The Spirit of God MUST NOT BE RESISTED when proffering his help to the work of faith 1/3


  Second Direction.  Take heed of resisting or op­posing the Spirit of God when he offers his help to the work. If ever thou believest, he must enable thee; take heed of opposing him.  Master workmen love not to be controlled.  Now, two ways the Spirit of God may be opposed.  First. When the creature waits not on the Spirit, where he ordinarily works faith.  Second. When the creature, though he attends on him in the way and means, yet controls him in his work.
           First.  Take heed thou opposest not the Spirit by not attending on him in the way and means by which he ordinarily works faith.  Thou knowest where Jesus used to pass, and his Spirit breathe, and that is in the great gospel ordinance—the ministry of the word. Christ’s sheep ordinarily conceive when they are drinking the water of life here.  The hearing of the gospel it is called, Gal. 3:2, ‘The hearing of faith;’ because by hearing the doctrine of faith, the Spirit works the grace of faith in them.  This is the still voice he speaks to the souls of sinners in.  ‘Thine eyes shall see thy teachers: and thine ears shall hear a word behind thee, saying, This is the way, walk ye in it,’ Isa. 30:20.  Here are God and man teaching togeth­er.  Thou canst not neglect man's teaching, but thou resist the Spirit’s also.  It was for some­thing that the apostle placed them so near, I Thes. 5:19, 20.  He bids us ‘quench not the Spirit;’ and in the next words, ‘Despise not prophesyings.’  Surely he would have us know that the Spirit is dangerously quenched when prophesying, or preaching of the gospel, is despised. Now the most notorious way of despising prophesying or preaching, is to is to turn our back off the ordin­ance and not attend on it.  When God sets up the ministry of the word in a place, his Spirit then opens his school, and expects that all who would be taught for heaven should come thither.  O take heed of play­ing the truant, and absenting thyself from the ordin­ance upon any unnecessary occasion, much less of casting off the ordinance.  If he tempts God that would be kept from sin, and yet will not keep out of the circle of the occasion that leads to the sin; then he tempts God as much that would have faith, and pre­tends his desire is that the Spirit should work it, but will not come within the ordinary walk of the Spirit where he doth the work.  Whether it is more fitting that the scholar should wait on his master at school to be taught, or that the master should run after the his truant scholar at play in the field to teach him there, judge you?

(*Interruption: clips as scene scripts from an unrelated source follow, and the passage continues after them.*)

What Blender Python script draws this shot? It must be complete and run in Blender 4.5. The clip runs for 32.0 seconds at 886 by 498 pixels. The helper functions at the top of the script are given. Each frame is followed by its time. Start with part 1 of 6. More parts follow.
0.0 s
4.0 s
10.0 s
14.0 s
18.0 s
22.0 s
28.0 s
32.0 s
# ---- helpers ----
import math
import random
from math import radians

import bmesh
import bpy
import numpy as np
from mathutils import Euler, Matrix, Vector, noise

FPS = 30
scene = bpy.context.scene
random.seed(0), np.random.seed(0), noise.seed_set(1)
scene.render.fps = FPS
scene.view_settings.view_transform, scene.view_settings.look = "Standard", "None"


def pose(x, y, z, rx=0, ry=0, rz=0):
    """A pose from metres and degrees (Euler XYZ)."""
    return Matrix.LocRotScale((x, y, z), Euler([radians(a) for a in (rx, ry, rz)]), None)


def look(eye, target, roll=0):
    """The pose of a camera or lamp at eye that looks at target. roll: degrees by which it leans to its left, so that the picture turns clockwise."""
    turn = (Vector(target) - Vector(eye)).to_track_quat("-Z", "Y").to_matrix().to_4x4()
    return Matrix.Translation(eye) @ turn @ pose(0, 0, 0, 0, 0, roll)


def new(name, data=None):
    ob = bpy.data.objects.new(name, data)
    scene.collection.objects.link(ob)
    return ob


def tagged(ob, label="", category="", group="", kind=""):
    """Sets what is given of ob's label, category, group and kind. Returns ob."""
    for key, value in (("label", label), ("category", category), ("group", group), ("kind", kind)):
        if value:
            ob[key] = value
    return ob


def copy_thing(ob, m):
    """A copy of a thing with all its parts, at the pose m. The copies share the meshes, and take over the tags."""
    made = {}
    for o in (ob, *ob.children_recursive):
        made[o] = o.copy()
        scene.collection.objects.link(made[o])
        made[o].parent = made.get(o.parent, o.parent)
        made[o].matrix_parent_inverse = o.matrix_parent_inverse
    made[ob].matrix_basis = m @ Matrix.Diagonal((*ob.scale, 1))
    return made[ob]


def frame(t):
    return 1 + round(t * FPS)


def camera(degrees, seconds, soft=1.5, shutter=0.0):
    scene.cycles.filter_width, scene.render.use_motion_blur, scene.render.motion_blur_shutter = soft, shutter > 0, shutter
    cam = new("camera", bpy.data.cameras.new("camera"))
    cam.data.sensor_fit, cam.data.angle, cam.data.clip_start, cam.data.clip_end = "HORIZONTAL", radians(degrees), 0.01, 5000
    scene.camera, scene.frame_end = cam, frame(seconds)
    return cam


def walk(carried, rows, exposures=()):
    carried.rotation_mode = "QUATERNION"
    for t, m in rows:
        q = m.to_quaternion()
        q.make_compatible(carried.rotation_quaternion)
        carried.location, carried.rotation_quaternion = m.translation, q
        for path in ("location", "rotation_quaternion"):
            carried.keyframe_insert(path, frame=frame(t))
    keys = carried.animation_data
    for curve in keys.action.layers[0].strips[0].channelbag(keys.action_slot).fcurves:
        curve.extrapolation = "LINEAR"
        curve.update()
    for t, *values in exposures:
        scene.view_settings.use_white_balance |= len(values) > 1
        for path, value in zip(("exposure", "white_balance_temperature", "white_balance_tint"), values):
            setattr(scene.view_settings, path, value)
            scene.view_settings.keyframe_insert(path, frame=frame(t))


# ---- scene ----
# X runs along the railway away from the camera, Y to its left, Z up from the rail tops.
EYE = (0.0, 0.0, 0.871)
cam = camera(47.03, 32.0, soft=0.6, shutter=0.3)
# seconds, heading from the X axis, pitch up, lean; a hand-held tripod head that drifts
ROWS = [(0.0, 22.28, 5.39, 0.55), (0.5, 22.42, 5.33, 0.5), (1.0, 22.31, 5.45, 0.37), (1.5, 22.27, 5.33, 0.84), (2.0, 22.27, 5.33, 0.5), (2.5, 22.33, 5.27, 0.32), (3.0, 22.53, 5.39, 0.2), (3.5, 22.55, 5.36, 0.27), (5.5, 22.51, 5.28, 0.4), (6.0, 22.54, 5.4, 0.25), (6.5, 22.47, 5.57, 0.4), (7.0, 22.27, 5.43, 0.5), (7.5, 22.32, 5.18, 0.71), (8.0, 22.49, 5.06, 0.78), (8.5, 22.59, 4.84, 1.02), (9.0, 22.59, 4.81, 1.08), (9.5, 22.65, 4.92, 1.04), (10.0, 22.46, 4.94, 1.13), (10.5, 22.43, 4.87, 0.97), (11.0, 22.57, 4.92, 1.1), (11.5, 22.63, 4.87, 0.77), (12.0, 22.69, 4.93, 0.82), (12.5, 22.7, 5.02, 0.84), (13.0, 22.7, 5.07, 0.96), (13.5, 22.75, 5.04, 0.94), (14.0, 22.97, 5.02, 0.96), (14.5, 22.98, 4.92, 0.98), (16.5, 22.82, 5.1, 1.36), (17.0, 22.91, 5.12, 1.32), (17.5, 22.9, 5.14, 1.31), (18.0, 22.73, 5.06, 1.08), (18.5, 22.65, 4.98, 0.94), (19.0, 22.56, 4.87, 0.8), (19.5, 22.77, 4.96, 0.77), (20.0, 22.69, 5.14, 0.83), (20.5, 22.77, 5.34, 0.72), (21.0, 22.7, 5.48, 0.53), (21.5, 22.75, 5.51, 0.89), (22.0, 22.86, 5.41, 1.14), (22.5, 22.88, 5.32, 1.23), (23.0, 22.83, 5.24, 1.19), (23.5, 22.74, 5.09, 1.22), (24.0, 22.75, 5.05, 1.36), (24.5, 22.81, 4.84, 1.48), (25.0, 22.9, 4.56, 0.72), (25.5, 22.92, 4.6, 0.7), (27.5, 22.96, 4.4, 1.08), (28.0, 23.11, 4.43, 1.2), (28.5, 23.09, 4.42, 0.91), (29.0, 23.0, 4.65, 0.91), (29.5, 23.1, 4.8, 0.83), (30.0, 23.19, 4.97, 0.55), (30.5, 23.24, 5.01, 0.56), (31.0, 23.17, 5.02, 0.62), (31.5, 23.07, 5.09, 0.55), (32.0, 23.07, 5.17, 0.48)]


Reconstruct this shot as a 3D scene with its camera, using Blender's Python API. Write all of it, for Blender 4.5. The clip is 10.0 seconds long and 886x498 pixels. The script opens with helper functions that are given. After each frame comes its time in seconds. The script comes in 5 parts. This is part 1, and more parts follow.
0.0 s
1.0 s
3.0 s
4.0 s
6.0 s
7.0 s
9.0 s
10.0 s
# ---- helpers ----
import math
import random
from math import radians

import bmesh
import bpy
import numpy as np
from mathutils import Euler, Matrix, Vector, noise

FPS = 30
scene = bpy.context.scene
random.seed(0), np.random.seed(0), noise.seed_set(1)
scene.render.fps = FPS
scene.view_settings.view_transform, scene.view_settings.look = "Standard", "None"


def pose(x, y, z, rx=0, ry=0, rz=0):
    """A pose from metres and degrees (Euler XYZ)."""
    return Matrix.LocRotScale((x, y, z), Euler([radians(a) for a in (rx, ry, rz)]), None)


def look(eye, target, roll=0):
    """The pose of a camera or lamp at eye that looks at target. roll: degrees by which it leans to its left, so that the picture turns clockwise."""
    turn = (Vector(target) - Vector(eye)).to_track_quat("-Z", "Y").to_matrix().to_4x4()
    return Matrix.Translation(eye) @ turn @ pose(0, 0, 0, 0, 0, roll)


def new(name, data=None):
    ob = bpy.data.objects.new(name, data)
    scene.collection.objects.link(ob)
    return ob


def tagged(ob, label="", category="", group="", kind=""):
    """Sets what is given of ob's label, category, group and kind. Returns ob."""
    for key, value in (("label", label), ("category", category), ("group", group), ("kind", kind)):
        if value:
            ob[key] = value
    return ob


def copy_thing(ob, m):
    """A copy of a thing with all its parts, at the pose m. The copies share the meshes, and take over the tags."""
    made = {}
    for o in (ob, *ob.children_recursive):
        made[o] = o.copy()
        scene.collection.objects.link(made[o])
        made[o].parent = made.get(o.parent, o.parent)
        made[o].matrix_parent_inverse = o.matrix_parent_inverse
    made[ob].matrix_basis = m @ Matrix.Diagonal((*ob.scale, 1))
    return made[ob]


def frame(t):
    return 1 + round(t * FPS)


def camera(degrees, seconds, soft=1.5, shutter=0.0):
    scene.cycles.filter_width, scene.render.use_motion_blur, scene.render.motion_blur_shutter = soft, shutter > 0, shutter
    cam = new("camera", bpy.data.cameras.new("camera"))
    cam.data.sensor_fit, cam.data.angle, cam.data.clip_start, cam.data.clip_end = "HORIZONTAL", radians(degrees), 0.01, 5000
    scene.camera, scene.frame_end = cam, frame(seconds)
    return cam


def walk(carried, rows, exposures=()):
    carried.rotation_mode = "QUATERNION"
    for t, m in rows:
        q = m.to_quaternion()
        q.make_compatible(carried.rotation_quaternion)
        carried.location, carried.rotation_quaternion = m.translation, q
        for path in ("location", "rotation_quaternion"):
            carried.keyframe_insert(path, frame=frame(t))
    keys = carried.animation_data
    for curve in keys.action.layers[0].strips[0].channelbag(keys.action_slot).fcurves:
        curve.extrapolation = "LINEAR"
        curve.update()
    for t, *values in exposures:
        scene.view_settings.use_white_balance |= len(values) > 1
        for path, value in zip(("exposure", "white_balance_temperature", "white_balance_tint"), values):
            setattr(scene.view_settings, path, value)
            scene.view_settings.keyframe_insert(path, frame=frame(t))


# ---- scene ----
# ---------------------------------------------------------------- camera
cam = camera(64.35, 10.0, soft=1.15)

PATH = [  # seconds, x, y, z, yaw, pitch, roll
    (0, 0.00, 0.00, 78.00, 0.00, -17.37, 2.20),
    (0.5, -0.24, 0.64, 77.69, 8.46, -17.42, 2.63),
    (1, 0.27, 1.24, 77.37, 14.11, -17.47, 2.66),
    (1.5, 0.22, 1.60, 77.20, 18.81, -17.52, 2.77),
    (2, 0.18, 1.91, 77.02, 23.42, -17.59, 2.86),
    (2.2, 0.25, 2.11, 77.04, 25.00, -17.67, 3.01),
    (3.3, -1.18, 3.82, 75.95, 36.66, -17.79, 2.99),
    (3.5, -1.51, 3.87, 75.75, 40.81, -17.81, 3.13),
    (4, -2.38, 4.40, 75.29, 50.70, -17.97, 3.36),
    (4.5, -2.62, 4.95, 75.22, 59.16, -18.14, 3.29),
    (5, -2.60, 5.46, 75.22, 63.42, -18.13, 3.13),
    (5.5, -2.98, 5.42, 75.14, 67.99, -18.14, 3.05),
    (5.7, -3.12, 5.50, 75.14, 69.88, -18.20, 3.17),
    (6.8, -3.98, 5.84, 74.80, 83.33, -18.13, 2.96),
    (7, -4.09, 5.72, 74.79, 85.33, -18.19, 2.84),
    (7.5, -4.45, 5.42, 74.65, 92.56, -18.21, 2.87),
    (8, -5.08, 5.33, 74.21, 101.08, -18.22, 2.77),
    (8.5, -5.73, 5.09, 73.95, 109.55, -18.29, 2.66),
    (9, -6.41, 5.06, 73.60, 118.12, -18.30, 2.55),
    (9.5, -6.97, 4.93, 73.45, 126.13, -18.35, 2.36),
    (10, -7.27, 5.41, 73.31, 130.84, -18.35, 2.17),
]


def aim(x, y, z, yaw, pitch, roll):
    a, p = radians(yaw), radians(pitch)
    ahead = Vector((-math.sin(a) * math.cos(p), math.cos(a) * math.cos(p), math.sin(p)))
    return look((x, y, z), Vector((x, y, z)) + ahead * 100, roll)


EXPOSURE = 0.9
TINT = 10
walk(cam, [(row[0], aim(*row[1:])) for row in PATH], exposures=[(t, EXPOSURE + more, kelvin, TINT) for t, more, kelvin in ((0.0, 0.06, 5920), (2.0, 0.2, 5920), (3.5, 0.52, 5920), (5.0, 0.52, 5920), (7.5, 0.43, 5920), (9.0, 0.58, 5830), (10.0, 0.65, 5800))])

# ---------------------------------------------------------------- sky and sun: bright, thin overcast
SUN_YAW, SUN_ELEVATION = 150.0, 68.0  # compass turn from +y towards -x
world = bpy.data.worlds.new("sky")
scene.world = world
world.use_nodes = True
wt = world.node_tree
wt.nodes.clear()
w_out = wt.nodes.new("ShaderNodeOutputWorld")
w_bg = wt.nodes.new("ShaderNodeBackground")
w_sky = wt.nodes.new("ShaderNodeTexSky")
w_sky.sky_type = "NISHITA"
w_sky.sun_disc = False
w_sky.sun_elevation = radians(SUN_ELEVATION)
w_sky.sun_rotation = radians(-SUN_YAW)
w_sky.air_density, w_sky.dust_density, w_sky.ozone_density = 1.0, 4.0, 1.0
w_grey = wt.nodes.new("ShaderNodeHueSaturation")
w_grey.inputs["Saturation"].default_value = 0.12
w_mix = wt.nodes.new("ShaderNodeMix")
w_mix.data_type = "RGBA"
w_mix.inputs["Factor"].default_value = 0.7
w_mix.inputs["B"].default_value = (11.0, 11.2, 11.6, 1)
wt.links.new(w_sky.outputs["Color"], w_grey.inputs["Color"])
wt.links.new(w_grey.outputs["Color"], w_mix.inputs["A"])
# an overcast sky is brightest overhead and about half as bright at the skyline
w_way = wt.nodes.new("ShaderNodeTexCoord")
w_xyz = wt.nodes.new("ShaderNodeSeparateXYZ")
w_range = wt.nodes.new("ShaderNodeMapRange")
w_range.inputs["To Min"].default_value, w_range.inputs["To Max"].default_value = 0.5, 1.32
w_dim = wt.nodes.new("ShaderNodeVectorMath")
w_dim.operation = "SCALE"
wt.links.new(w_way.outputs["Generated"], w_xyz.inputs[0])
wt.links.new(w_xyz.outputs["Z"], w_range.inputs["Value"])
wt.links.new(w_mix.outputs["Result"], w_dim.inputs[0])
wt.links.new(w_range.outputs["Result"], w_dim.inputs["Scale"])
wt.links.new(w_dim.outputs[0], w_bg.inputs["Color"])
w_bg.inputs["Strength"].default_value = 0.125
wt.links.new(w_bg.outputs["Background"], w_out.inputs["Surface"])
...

           Second.  Take heed that in thy attendance on the word thou dost not control the Spirit in those several steps he takes in thy soul in order to the pro­duction of faith.  Though there are no preparatory works of our own to grace, yet the Holy Spirit hath his preparatory works whereby he disposeth souls to grace.  Observe therefore carefully the gradual ap­proaches he makes by the word to thy soul, for want of complying with him in which he may withdraw in a distaste and leave the work at a sad stand for a time, if not quite give it over, never more to return to it. We read, Acts 7:23, how ‘it came into the heart of Moses to visit his brethren the children of Israel’ —stirred up no doubt by God himself to the journey. There he begins to show his good-will to them, and zeal for them, in slaying an Egyptian that had wronged an Israelite; which, though no great matter towards their full deliverance out of Egypt, yet ‘he supposed’ (it is said, ver. 25) ‘his brethren would have un­derstood,’ by that hint, ‘how that God by his hand would deliver them.’  But they did not comply with him, nay, rather opposed him; and therefore he with­drew, and they hear no more of Moses or their deliv­erance for ‘forty years'’ space, ver. 30.  Thus, may be, the Spirit of God gives thee a visit in an ordinance —directs a word that speaks to thy particular condi­tion.  He would have thee understand by this, sinner, how ready he is to help thee out of thy house of bond­age—thy state of sin and wrath —if now thou wilt hearken to his counsel and kindly entertain his mo­tions.  [But], carry thyself rebelliously now against him, and God knows when thou mayest hear of him again knocking at thy door upon such an errand.